Además, son frecuentes los casos en que la legislación establece una serie de requisitos para ejercer determinados derechos que, en la práctica, suponen un límite para esos derechos. Por ejemplo, el derecho de acceso a la justicia se vio notablemente limitado con la vigencia de la llamada «Ley Gallardón de tasas judiciales», lo que motivó el rechazo de los sectores relacionados con la justicia hasta que las personas físicas se vieron exentas de la obligación de pago de esas tasas. Otro ejemplo podemos verlo en los sucesivos requisitos que se han creado para el acceso a la sanidad, que han supuesto que se limite ese derecho para algunas personas. O los numerosos cambios normativos que han habido para que se reconozca el derecho a percibir una pensión de jubilación del sistema público.

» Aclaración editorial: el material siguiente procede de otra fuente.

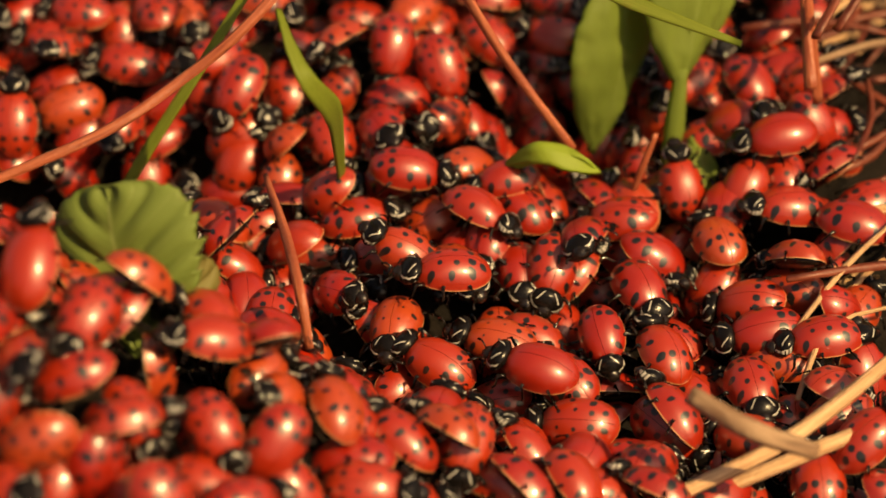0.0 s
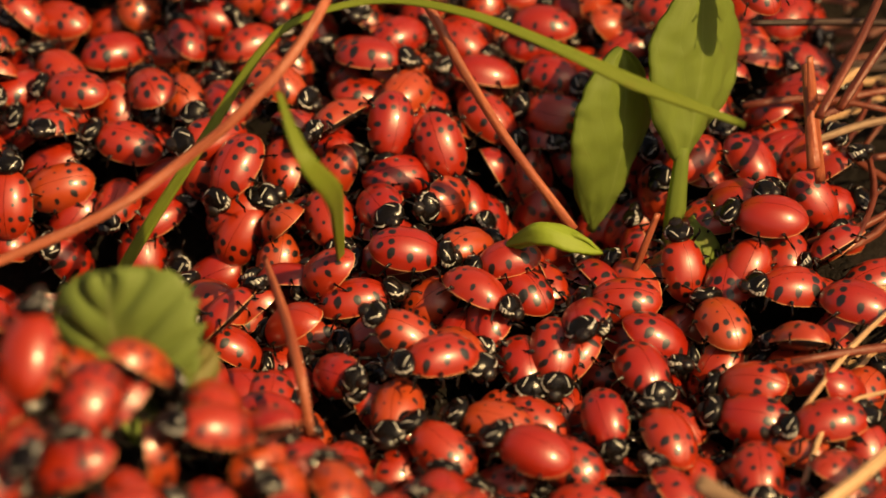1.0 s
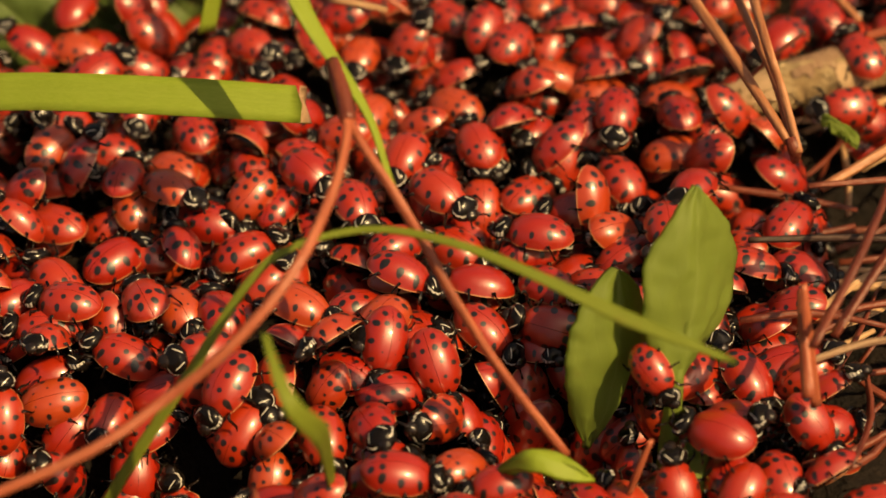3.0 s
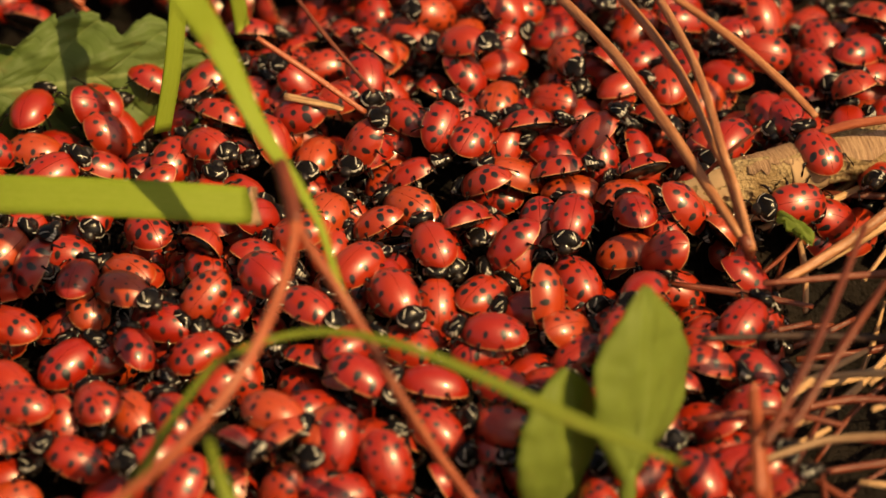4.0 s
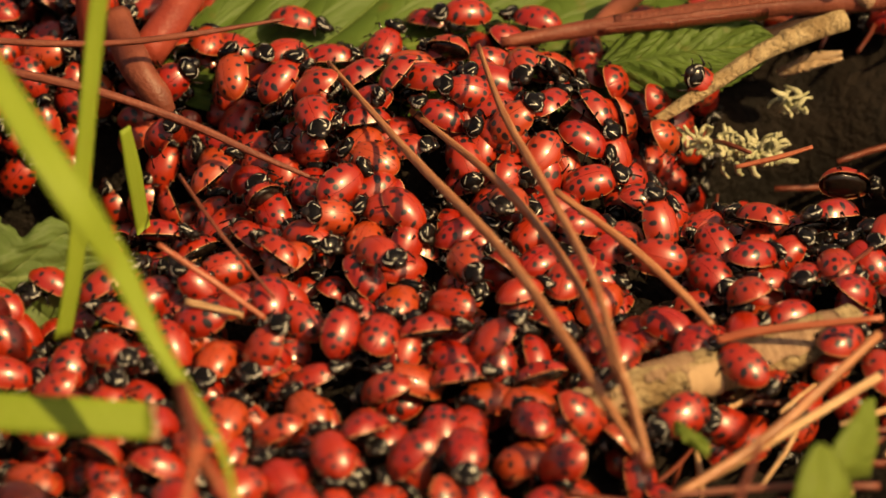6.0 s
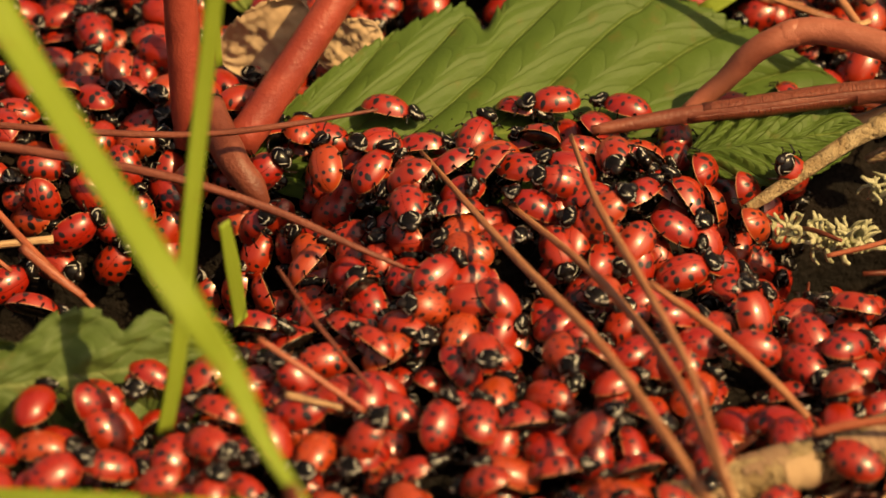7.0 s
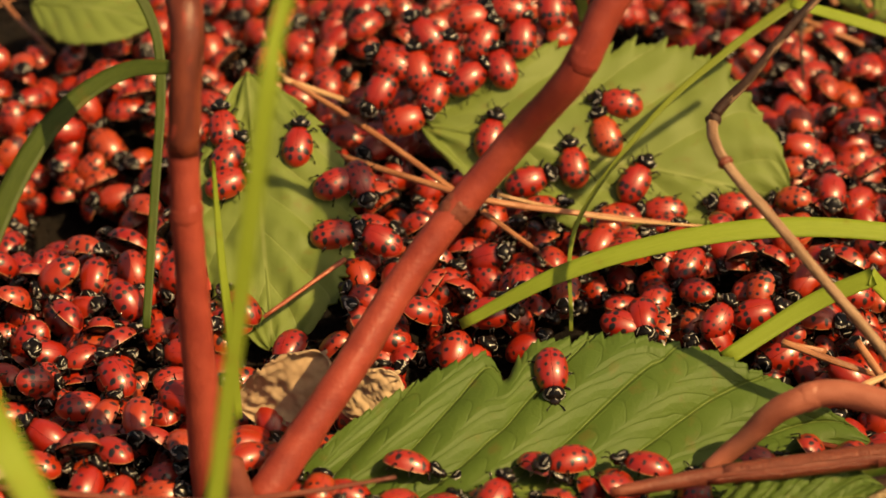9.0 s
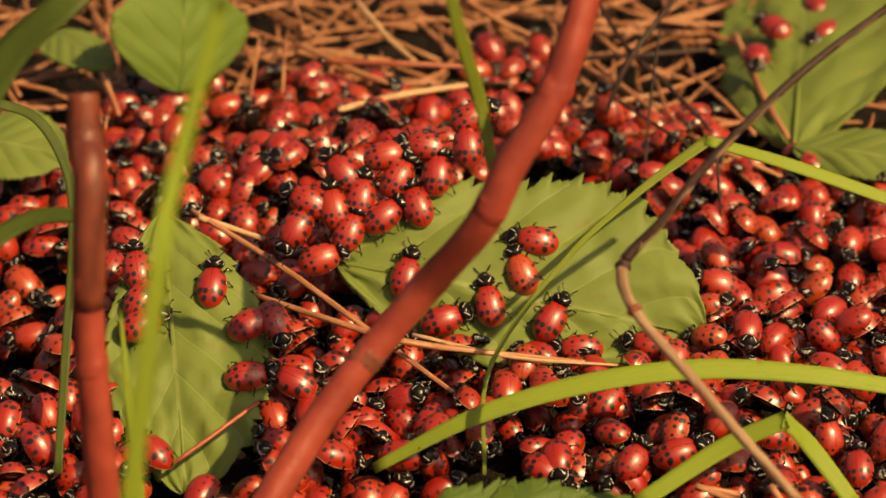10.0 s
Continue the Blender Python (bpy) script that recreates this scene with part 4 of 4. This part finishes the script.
dry_stem([(0.0401, 0.2215, 0.0120), (0.0442, 0.2096, 0.0100), (0.0489, 0.2038, 0.0080), (0.0539, 0.1959, 0.0060)], .0005, BLACK_STEM, "thin dark dry stem past the swarm")
dry_stem([(0.0506, 0.2127, 0.0160), (0.0442, 0.2063, 0.0100), (0.0412, 0.2029, 0.0040)], .0006, BLACK_STEM, "thin dark dry stem past the swarm")
dry_stem([(0.0481, 0.2076, 0.0140), (0.0467, 0.2010, 0.0080), (0.0454, 0.1917, 0.0010)], .0004, BLACK_STEM, "thin dark upright dry stem")
dry_stem([(0.0422, 0.2041, 0.0060), (0.0466, 0.1999, 0.0050), (0.0516, 0.1952, 0.0040)], .0004, BLACK_STEM, "thin dark dry stem past the swarm")
dry_stem([(0.0376, 0.2172, 0.0040), (0.0463, 0.2163, 0.0050), (0.0556, 0.2177, 0.0050)], .0006, BLACK_STEM, "brown dry stem in the litter")
dry_stem([(0.0538, 0.1884, 0.0080), (0.0539, 0.1848, 0.0050), (0.0542, 0.1816, 0.0010)], .0004, BLACK_STEM, "thin dark upright dry stem")
dry_stem([(-0.0241, 0.2149, 0.0060), (-0.0203, 0.2051, 0.0030)], .0007, NEEDLE, "dry orange pine needle in the litter")
dry_stem([(-0.0029, 0.2159, 0.0080), (-0.0038, 0.2070, 0.0040)], .0005, NEEDLE, "dry orange pine needle in the litter")
dry_stem([(0.0005, 0.2104, 0.0070), (0.0003, 0.2084, 0.0040)], .0005, NEEDLE, "dry orange pine needle in the litter")
dry_stem([(0.0055, 0.2169, 0.0040), (0.0147, 0.2145, 0.0050), (0.0242, 0.2153, 0.0040)], .0006, RED_NEEDLE, "dry red pine needle in the litter")
dry_stem([(0.0076, 0.2013, 0.0060), (0.0148, 0.2047, 0.0060), (0.0242, 0.2107, 0.0040)], .0007, STRAW, "pale dry straw beside the swarm")
dry_stem([(0.0012, 0.2236, 0.0030), (0.0103, 0.2137, 0.0040), (0.0180, 0.2103, 0.0030)], .0006, NEEDLE, "dry orange pine needle in the litter")
dry_stem([(0.0093, 0.2332, 0.0040), (0.0132, 0.2239, 0.0040), (0.0173, 0.2182, 0.0030)], .0006, STRAW, "pale dry straw in the litter")
dry_stem([(0.0241, 0.2295, 0.0060), (0.0282, 0.2258, 0.0050), (0.0325, 0.2235, 0.0040)], .0006, NEEDLE, "dry orange pine needle in the litter")
dry_stem([(0.0596, 0.2235, 0.0040), (0.0619, 0.2092, 0.0030), (0.0640, 0.1989, 0.0030)], .0008, NEEDLE, "dry orange pine needle in the litter")
dry_stem([(0.0464, 0.1289, 0.0040), (0.0516, 0.1269, 0.0030), (0.0560, 0.1258, 0.0020)], .0006, NEEDLE, "dry orange pine needle among the beetles")
dry_stem([(0.0540, 0.1276, 0.0050), (0.0575, 0.1225, 0.0020)], .0007, NEEDLE, "dry orange pine needle among the beetles")
dry_stem([(0.0517, 0.1199, 0.0040), (0.0573, 0.1236, 0.0040)], .0006, STRAW, "short pale straw among the beetles")
dry_stem([(0.0490, 0.0893, 0.0000), (0.0530, 0.0895, 0.0010), (0.0562, 0.0898, 0.0020)], .0004, RED_NEEDLE, "flat red needle at the hollow's edge")
# this branch is black because its shade is put into the colour
dry_stem([(0.0455, 0.1110, 0.0010), (0.0543, 0.1080, 0.0020), (0.0622, 0.1105, 0.0060)], .0016, BLACK_STEM, "broken stick in the hollow, shade put into its black")
dry_stem([(0.0588, 0.1135, 0.0100), (0.0603, 0.1105, 0.0080), (0.0639, 0.1075, 0.0060)], .0014, TWIG, "pale grey broken stick")
dry_stem([(0.0475, 0.1015, -0.0060), (0.0489, 0.0972, -0.0030), (0.0512, 0.0942, -0.0020)], .0004, BROWN_STEM, "thin brown twig in the hollow")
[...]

Este supuesto es, en mi opinión, el más grave de los que vamos a comentar, puesto que puede suponer el establecimiento de una serie de requisitos tan complejos que puede llegar a suponer una limitación indirecta de los derechos, de forma encubierta y sin las garantías que se exigen en toda limitación de derechos. Se nos dice que no se trata de una limitación sino de una regulación del ejercicio del derecho y la excusa está servida.

Un punto muy controvertido, seguramente por poco conocido, es que algunos derechos fundamentales podrían verse limitados si llegara a acordarse la declaración del estado de excepción o del de sitio, y se establece en el art. 55 de la Constitución.

Se trata de situaciones muy graves de anormalidad que afectan a la misma vida cotidiana, con riesgo para las personas y sus bienes motivados por circunstancias anómalas y excepcionales: tanto que no ha sido declarada ninguna de esas situaciones desde que tenemos democracia.
Por si alguien recuerda en este punto «la crisis de los controladores aéreos» de la Navidad de 2010 (http://www.elmundo.es/elmundo/2010/12/04/espana/1291465385.html), una apreciación: entonces se declaró el estado de alarma, no el excepción ni el de sitio, y en el de alarma no cabe suspender derechos fundamentales de las personas, por más que ciertos políticos así lo afirmaran entonces.

Es tal la anormalidad que esos estados suponen que se cree que, en aras a devolver la normalidad a la vida social, la mejor vía es suspender ciertos derechos durante el plazo de vigencia de esos estados. Dicho así suena hasta contradictorio: ¿cómo vamos a recuperar derechos si los suspendemos? Para contestar, toca explicar un poco qué son esos estados de anormalidad, enunciados en el art. 116 CE, que pueden motivar esas suspensiones de derechos.

El estado de excepción se declara por una situación tan grave que afecta al propio ejercicio de los derechos, a la normalidad de las instituciones, a los servicios públicos… de un modo tan grave que las fuerzas de orden público, por los cauces habituales, no consiguen restablecer la normalidad.

El estado de sitio implica actos de fuerza contra la soberanía española, su integridad territorial o el mismo orden constitucional que no se pueden resolver de otro modo.
Tienen en común que, es tal el desorden creado, que no se consigue organizar por los cauces ordinarios y se considera necesario tomar medidas serias por tiempo limitado, pero con una serie de requisitos que hacen difícil su declaración, y quedando toda actuación que se desarrolle durante ese tiempo bajo control de juzgados y tribunales.

Por ejemplo, podría llegar a suspenderse la inviolabilidad domiciliaria, o el secreto de las comunicaciones, debiendo en todo caso comunicar a la autoridad judicial lo que se ha hecho, cuando lo normal es que sólo pueden tomarse tales medidas por orden judicial.

Visto así, resulta que el supuesto más grave en la teoría es el que más difícilmente llegará a darse, y así debe ser, precisamente por su gravedad. Cobra muchísima importancia entonces la legislación vigente y la que se hará respecto al propio ejercicio de los derechos o que puede llegar a afectarlos, puesto que será el más frecuente caso de limitación que encontraremos.

Para terminar, un desmentido. Al inicio de esta entrada decía que todos los derechos son limitados. Se me ocurre una excepción, por ahora. 

La libertad de pensamiento no está limitada, puesto que es imposible de controlar qué piensa o deja de pensar alguien. Por ahora.
Tal vez en unos años lleguemos a poder «leer» el pensamiento midiendo las ondas cerebrales, y tal vez incluso podamos llegar a modificar los pensamientos alterándolas, pero aún no hemos llegado a tanto. Lo que sí está limitado es la expresión que de ese pensamiento hacemos,
puesto que puede afectar a los derechos de otras personas y encontrarse con la barrera del ordenamiento penal.

Es decir, somos libres de pensar cualquier barbaridad, pero expresarla en voz alta, por escrito, en medios de comunicación o redes sociales puede suponer graves consecuencias si afecta a los derechos de terceros o si supone un delito.

Pensar no tiene límites. Expresar los pensamientos, sí.